Expected results for named entity recognition v3.1


Personally Identifiable Information (PII) V3.1

The PII feature is part of NER and it can identify and redact sensitive entities in text that are associated with an individual person such as: phone number, email address, mailing address, passport number.

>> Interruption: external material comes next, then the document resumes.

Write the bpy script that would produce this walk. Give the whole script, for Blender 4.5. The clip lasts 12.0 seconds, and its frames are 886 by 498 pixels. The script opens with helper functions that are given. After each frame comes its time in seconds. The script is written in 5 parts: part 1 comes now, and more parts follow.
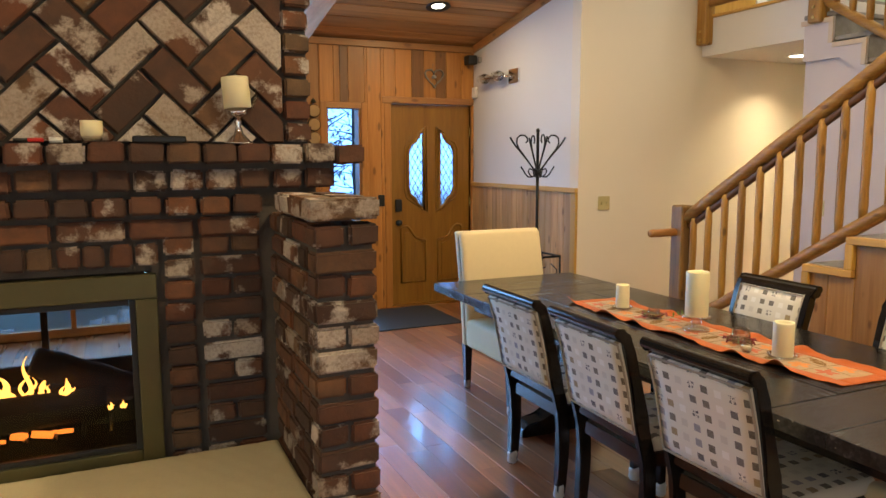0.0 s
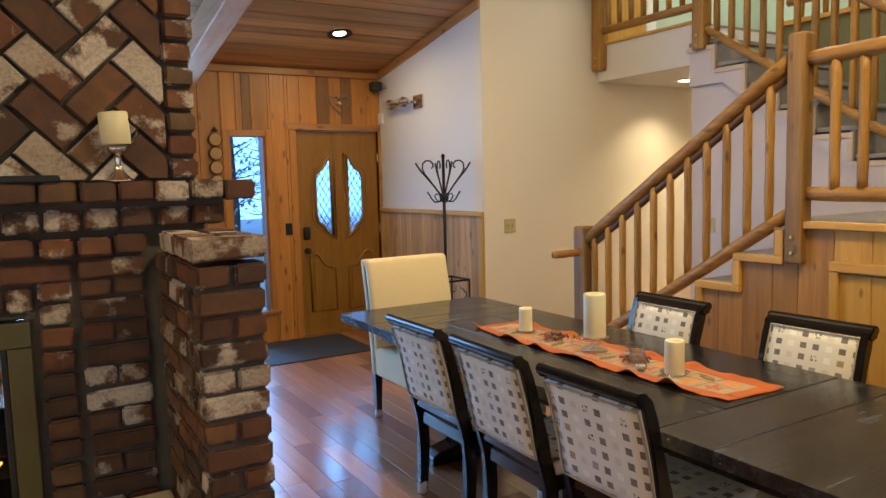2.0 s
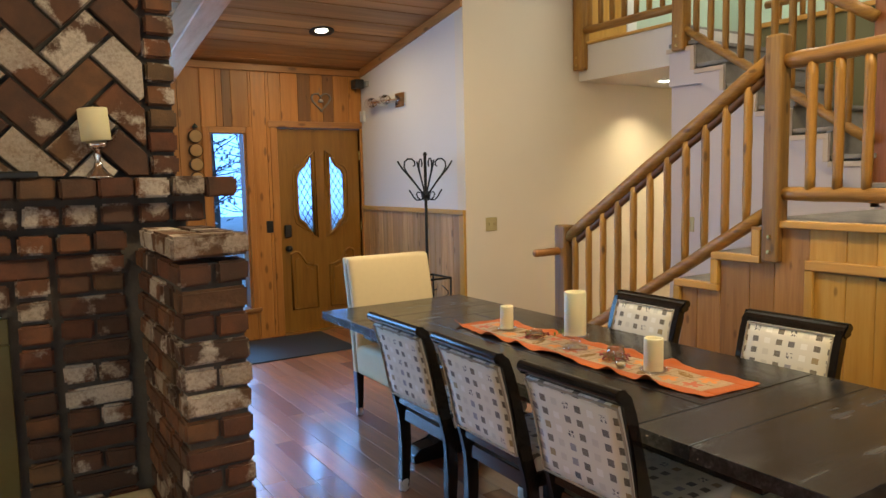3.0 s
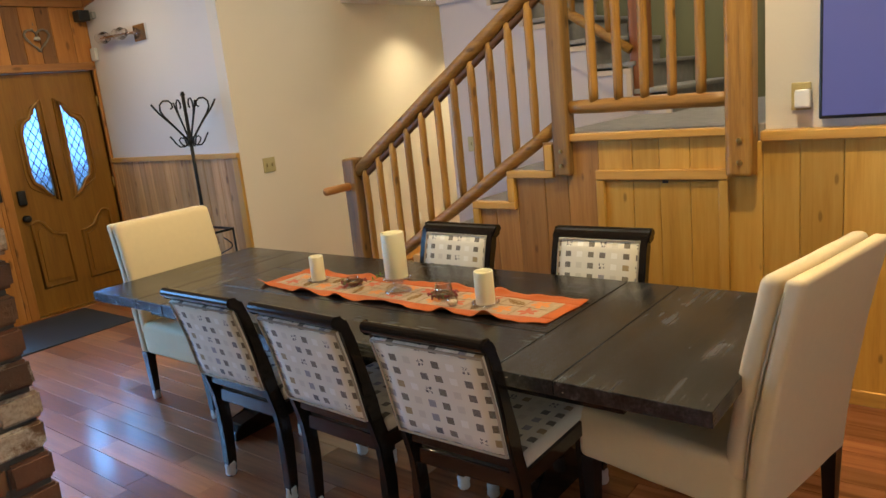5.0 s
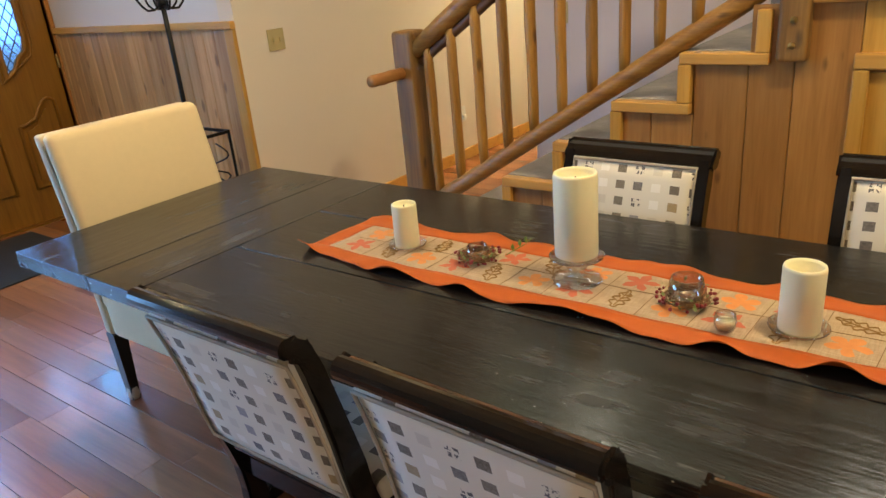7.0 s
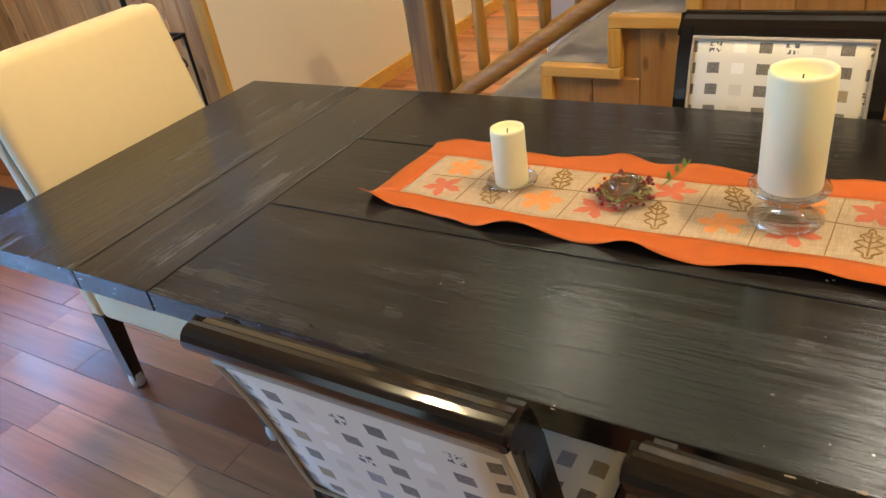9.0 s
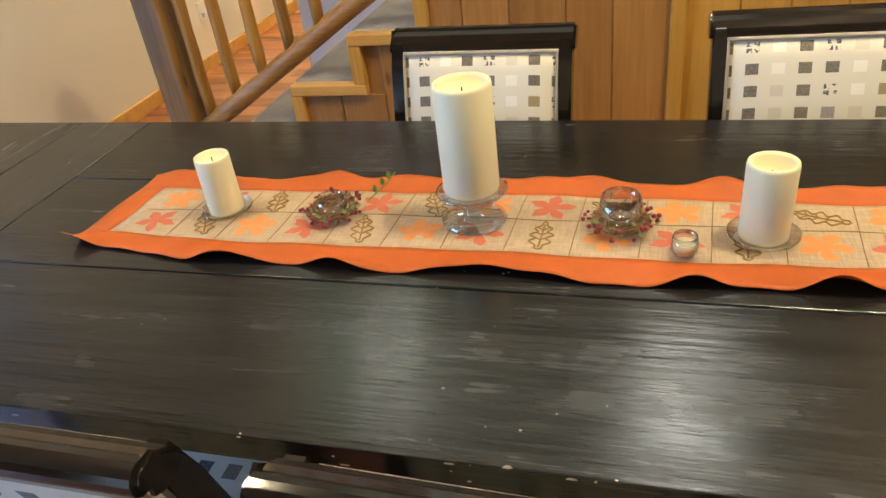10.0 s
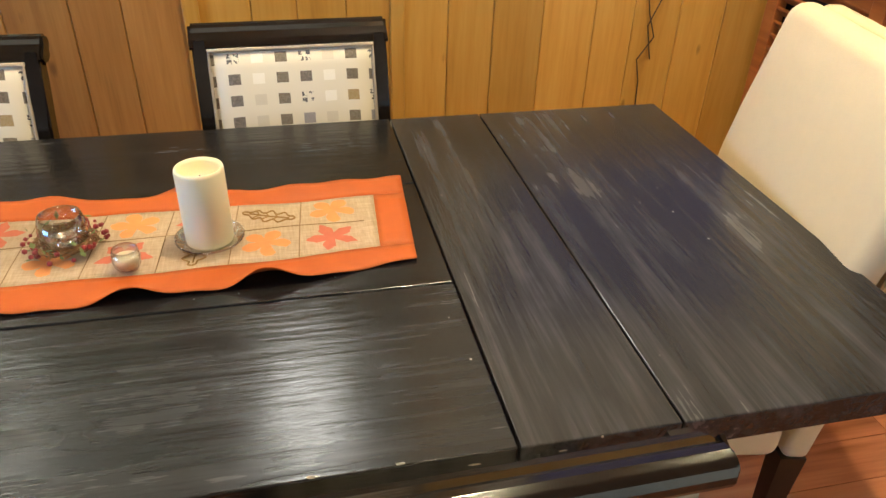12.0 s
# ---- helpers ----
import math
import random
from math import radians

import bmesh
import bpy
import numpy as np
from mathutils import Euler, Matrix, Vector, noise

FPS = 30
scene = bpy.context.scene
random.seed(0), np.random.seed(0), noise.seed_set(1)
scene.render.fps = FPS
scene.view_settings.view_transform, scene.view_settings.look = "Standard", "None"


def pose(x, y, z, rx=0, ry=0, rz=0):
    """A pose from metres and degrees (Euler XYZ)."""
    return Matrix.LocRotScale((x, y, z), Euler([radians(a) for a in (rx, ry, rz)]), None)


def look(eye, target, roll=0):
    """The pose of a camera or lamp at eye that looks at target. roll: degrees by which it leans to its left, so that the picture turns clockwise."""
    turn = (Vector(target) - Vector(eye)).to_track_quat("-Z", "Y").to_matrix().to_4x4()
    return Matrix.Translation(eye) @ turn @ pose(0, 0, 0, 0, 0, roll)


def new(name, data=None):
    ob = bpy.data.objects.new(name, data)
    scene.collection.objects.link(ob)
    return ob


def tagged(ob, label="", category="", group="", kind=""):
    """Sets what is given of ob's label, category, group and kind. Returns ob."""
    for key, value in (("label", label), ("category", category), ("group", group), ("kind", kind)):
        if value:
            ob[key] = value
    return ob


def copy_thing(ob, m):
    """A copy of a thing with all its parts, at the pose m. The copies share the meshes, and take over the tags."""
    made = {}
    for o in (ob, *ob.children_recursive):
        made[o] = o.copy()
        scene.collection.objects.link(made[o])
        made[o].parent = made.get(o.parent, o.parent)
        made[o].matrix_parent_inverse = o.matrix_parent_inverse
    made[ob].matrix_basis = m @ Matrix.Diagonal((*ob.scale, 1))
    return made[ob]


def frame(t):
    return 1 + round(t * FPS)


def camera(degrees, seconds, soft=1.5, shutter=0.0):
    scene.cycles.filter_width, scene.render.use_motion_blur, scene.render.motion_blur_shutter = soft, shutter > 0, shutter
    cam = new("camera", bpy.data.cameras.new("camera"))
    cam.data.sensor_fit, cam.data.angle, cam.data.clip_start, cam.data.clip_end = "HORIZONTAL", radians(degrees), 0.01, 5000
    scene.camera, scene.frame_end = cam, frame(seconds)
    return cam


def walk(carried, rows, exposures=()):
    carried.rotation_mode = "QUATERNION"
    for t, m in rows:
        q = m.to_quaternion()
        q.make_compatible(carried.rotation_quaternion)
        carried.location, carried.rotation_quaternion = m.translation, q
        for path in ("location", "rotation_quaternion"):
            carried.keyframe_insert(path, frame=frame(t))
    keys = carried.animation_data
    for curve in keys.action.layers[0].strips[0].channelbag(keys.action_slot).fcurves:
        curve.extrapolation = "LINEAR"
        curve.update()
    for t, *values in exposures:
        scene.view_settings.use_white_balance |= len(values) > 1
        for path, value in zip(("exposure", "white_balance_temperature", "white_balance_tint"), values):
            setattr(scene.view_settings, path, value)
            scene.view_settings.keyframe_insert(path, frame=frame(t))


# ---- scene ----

See the Supported languages in Text Analytics API for the list of enabled languages.

df = spark.createDataFrame([
    ("1", "en", "My SSN is 859-98-0987"),
    ("2", "en", "Your ABA number - 111000025 - is the first 9 digits in the lower left hand corner of your personal check."),
    ("3", "en", "Is 998.214.865-68 your Brazilian CPF number?")
], ["id", "language", "text"])

pii = (PII()
    .setLinkedService(linked_service_name)
    .setLanguageCol("language")
    .setOutputCol("replies")
    .setErrorCol("error"))

display(pii.transform(df).select("text", col("replies").getItem("document").getItem("entities").alias("entities")))

Expected results

Expected results for personal identifiable information v3.1


Clean up resources

To ensure the Spark instance is shut down, end any connected sessions(notebooks). The pool shuts down when the idle time specified in the Apache Spark pool is reached. You can also select stop session from the status bar at the upper right of the notebook.

Screenshot showing the Stop session button on the status bar.